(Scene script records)
☆ ☆ ☆

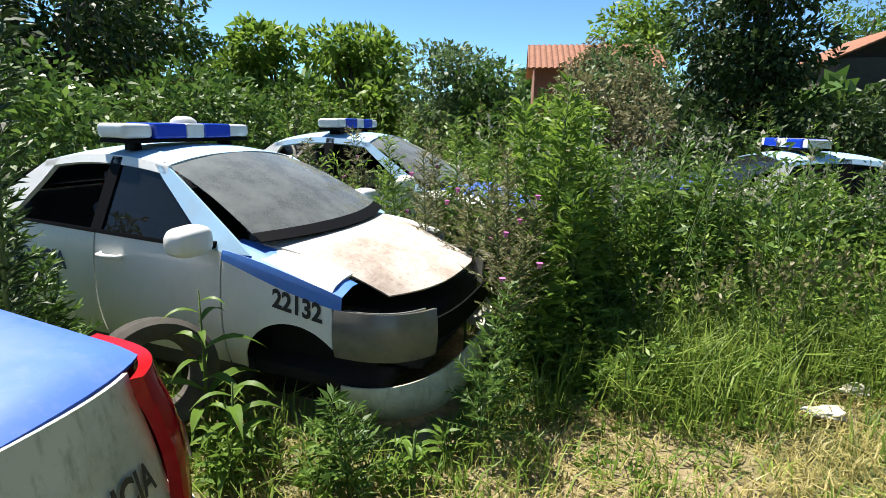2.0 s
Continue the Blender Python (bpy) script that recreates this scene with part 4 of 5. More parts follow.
# thicket between the white car and the wrecked one
P = scatter(1500, 1.5, 9.5, 4.1, 7.5, lambda x, y: field(x, y) * np.clip(1.2 - (x - 5.0) * 0.3, 0.25, 1))
weeds("weed_thicket", P, 0.35 + (0.35 + 0.5 * np.clip((P[:, 1] - 4.2), 0, 1)) * rng.random(len(P)) * np.clip(1.3 - (P[:, 0] - 4.0) * 0.2, 0.2, 1) + 0.25 * (P[:, 1] > 4.9) * (P[:, 0] < 5.2), 0.12, 46, WEED, "waist-high green weeds hiding the parked cars")
P = scatter(260, 1.3, 6.0, 4.3, 6.6, lambda x, y: field(x, y) * np.exp(-((x - 2.6) / 1.4) ** 2))
weeds("weed_thicket", P, 0.9 + 0.85 * rng.random(len(P)), 0.12, 52, TREE_MID, "tall leafy weeds in front of the cars", tops=SEED)
P = scatter(520, -3.5, 3.0, 5.2, 7.4, lambda x, y: field(x, y))
weeds("weed_thicket", P, 0.85 + 0.55 * rng.random(len(P)), 0.11, 44, WEED, "tall weeds between two overgrown cars")
P = scatter(420, -7, 9, 9.0, 13, lambda x, y: field(x, y))
weeds("weed_thicket", P, 0.9 + 1.2 * rng.random(len(P)), 0.15, 44, WEED, "tall weeds behind the row of cars", tops=SEEDY)
P = scatter(300, 4.0, 9.5, 0.42, 1.35, lambda x, y: field(x, y) * (x > 4.9))
weeds("weed_thicket", P, 0.18 + 0.45 * rng.random(len(P)), 0.12, 40, THISTLE, "feathery green weeds between wreck and pick-up", 0.22)
P = scatter(320, 8.5, 13, 2.2, 7.5, lambda x, y: field(x, y))
weeds("weed_thicket", P, 0.15 + 0.3 * rng.random(len(P)), 0.10, 30, WEED, "knee-high weeds beyond the wreck")
# darkest leaves here, the wood's shade is in their colour
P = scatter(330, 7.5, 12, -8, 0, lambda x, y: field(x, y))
weeds("weed_thicket", P, 0.4 + 0.8 * rng.random(len(P)), 0.13, 36, TREE_DARK, "undergrowth beyond the pick-up, shade put into its dark leaves")


def tree(name, base, h, cr, n, size, mat, label, trunk_r=0.18, low=0.25, squash=0.8, clumps=26, seed=0, lean=(0, 0), droop=0.2, aspect=0.45, tight=1.0):
    """A tree: tapered trunk, limbs that reach the clumps, and a crown of many leaves in uneven clumps."""
    r = np.random.default_rng(seed)
    root = thing(name, pose(base[0], base[1], -0.05), label, "tree" if h > 3 else "bush")
    top = np.array([lean[0], lean[1], h * 0.82])
    ctr = np.array([lean[0], lean[1], h * (low + (1 - low) * 0.5)])
    half = h * (1 - low) * 0.5
    C = unit(r.normal(size=(clumps, 3))) * (0.35 + 0.65 * r.random((clumps, 1)) ** 0.5) * [cr, cr, half * 0.9] + ctr
    R = (0.28 + 0.24 * r.random(clumps)) * cr * tight
    tr = [(0, 0, 0), tuple(top * 0.3 + r.normal(size=3) * [0.1, 0.1, 0]), tuple(top * 0.65 + r.normal(size=3) * [0.2, 0.2, 0]), tuple(top)]
    runs = [(tr, [trunk_r * 1.25, trunk_r * 0.9, trunk_r * 0.55, trunk_r * 0.15])]
    for c in C:
        f = max(0.18, low) + (0.78 - max(0.18, low)) * r.random()
        p = np.array(tr[0]) * 0 + top * f
        m = (p + c) / 2 + r.normal(size=3) * 0.12 * cr
        runs.append(([tuple(p), tuple(m), tuple(c)], [trunk_r * 0.42, trunk_r * 0.24, trunk_r * 0.06]))
    tubes("trunk", runs, BARK, root, sides=7)
    w = R ** 2 / (R ** 2).sum()
    k = r.choice(clumps, n, p=w)
    d = unit(r.normal(size=(n, 3)))
    P = C[k] + d * (R[k, None] * (0.45 + 0.6 * r.random((n, 1)) ** 0.6)) * [1, 1, squash]
    D = d + r.normal(size=(n, 3)) * 0.6 + [0, 0, 0.1 - droop]
    V, F = leaf_arrays(P, D, size * (0.6 + 0.8 * r.random(n)), aspect, droop)
    quads_mesh("crown", V, F, mat, root)
    return root


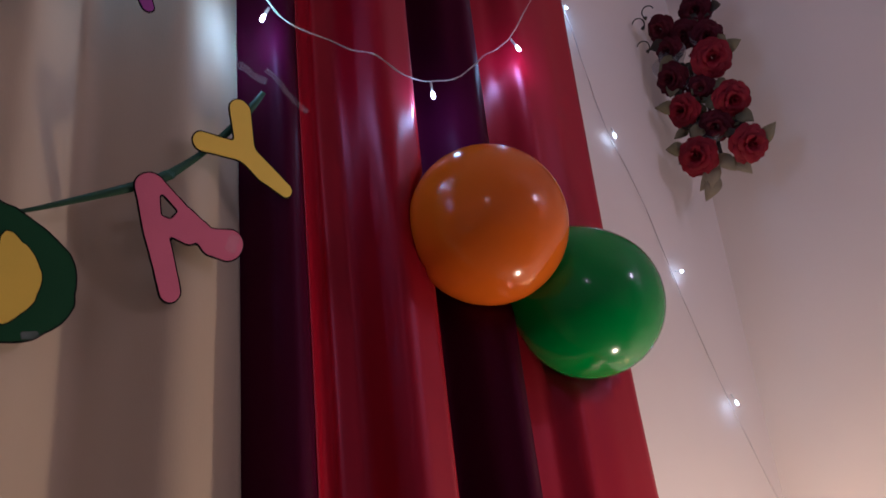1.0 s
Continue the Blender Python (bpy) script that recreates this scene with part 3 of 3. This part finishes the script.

☆ ☆ ☆

[TASK OBJECTIVE]
Output an exact copy of the material, with the pictures removed.

[RESPONSE FOR THIS EXERCISE]
2.0 s
Continue the Blender Python (bpy) script that recreates this scene with part 4 of 5. More parts follow.
# thicket between the white car and the wrecked one
P = scatter(1500, 1.5, 9.5, 4.1, 7.5, lambda x, y: field(x, y) * np.clip(1.2 - (x - 5.0) * 0.3, 0.25, 1))
weeds("weed_thicket", P, 0.35 + (0.35 + 0.5 * np.clip((P[:, 1] - 4.2), 0, 1)) * rng.random(len(P)) * np.clip(1.3 - (P[:, 0] - 4.0) * 0.2, 0.2, 1) + 0.25 * (P[:, 1] > 4.9) * (P[:, 0] < 5.2), 0.12, 46, WEED, "waist-high green weeds hiding the parked cars")
P = scatter(260, 1.3, 6.0, 4.3, 6.6, lambda x, y: field(x, y) * np.exp(-((x - 2.6) / 1.4) ** 2))
weeds("weed_thicket", P, 0.9 + 0.85 * rng.random(len(P)), 0.12, 52, TREE_MID, "tall leafy weeds in front of the cars", tops=SEED)
P = scatter(520, -3.5, 3.0, 5.2, 7.4, lambda x, y: field(x, y))
weeds("weed_thicket", P, 0.85 + 0.55 * rng.random(len(P)), 0.11, 44, WEED, "tall weeds between two overgrown cars")
P = scatter(420, -7, 9, 9.0, 13, lambda x, y: field(x, y))
weeds("weed_thicket", P, 0.9 + 1.2 * rng.random(len(P)), 0.15, 44, WEED, "tall weeds behind the row of cars", tops=SEEDY)
P = scatter(300, 4.0, 9.5, 0.42, 1.35, lambda x, y: field(x, y) * (x > 4.9))
weeds("weed_thicket", P, 0.18 + 0.45 * rng.random(len(P)), 0.12, 40, THISTLE, "feathery green weeds between wreck and pick-up", 0.22)
P = scatter(320, 8.5, 13, 2.2, 7.5, lambda x, y: field(x, y))
weeds("weed_thicket", P, 0.15 + 0.3 * rng.random(len(P)), 0.10, 30, WEED, "knee-high weeds beyond the wreck")
# darkest leaves here, the wood's shade is in their colour
P = scatter(330, 7.5, 12, -8, 0, lambda x, y: field(x, y))
weeds("weed_thicket", P, 0.4 + 0.8 * rng.random(len(P)), 0.13, 36, TREE_DARK, "undergrowth beyond the pick-up, shade put into its dark leaves")


def tree(name, base, h, cr, n, size, mat, label, trunk_r=0.18, low=0.25, squash=0.8, clumps=26, seed=0, lean=(0, 0), droop=0.2, aspect=0.45, tight=1.0):
    """A tree: tapered trunk, limbs that reach the clumps, and a crown of many leaves in uneven clumps."""
    r = np.random.default_rng(seed)
    root = thing(name, pose(base[0], base[1], -0.05), label, "tree" if h > 3 else "bush")
    top = np.array([lean[0], lean[1], h * 0.82])
    ctr = np.array([lean[0], lean[1], h * (low + (1 - low) * 0.5)])
    half = h * (1 - low) * 0.5
    C = unit(r.normal(size=(clumps, 3))) * (0.35 + 0.65 * r.random((clumps, 1)) ** 0.5) * [cr, cr, half * 0.9] + ctr
    R = (0.28 + 0.24 * r.random(clumps)) * cr * tight
    tr = [(0, 0, 0), tuple(top * 0.3 + r.normal(size=3) * [0.1, 0.1, 0]), tuple(top * 0.65 + r.normal(size=3) * [0.2, 0.2, 0]), tuple(top)]
    runs = [(tr, [trunk_r * 1.25, trunk_r * 0.9, trunk_r * 0.55, trunk_r * 0.15])]
    for c in C:
        f = max(0.18, low) + (0.78 - max(0.18, low)) * r.random()
        p = np.array(tr[0]) * 0 + top * f
        m = (p + c) / 2 + r.normal(size=3) * 0.12 * cr
        runs.append(([tuple(p), tuple(m), tuple(c)], [trunk_r * 0.42, trunk_r * 0.24, trunk_r * 0.06]))
    tubes("trunk", runs, BARK, root, sides=7)
    w = R ** 2 / (R ** 2).sum()
    k = r.choice(clumps, n, p=w)
    d = unit(r.normal(size=(n, 3)))
    P = C[k] + d * (R[k, None] * (0.45 + 0.6 * r.random((n, 1)) ** 0.6)) * [1, 1, squash]
    D = d + r.normal(size=(n, 3)) * 0.6 + [0, 0, 0.1 - droop]
    V, F = leaf_arrays(P, D, size * (0.6 + 0.8 * r.random(n)), aspect, droop)
    quads_mesh("crown", V, F, mat, root)
    return root


1.0 s
Continue the Blender Python (bpy) script that recreates this scene with part 3 of 3. This part finishes the script.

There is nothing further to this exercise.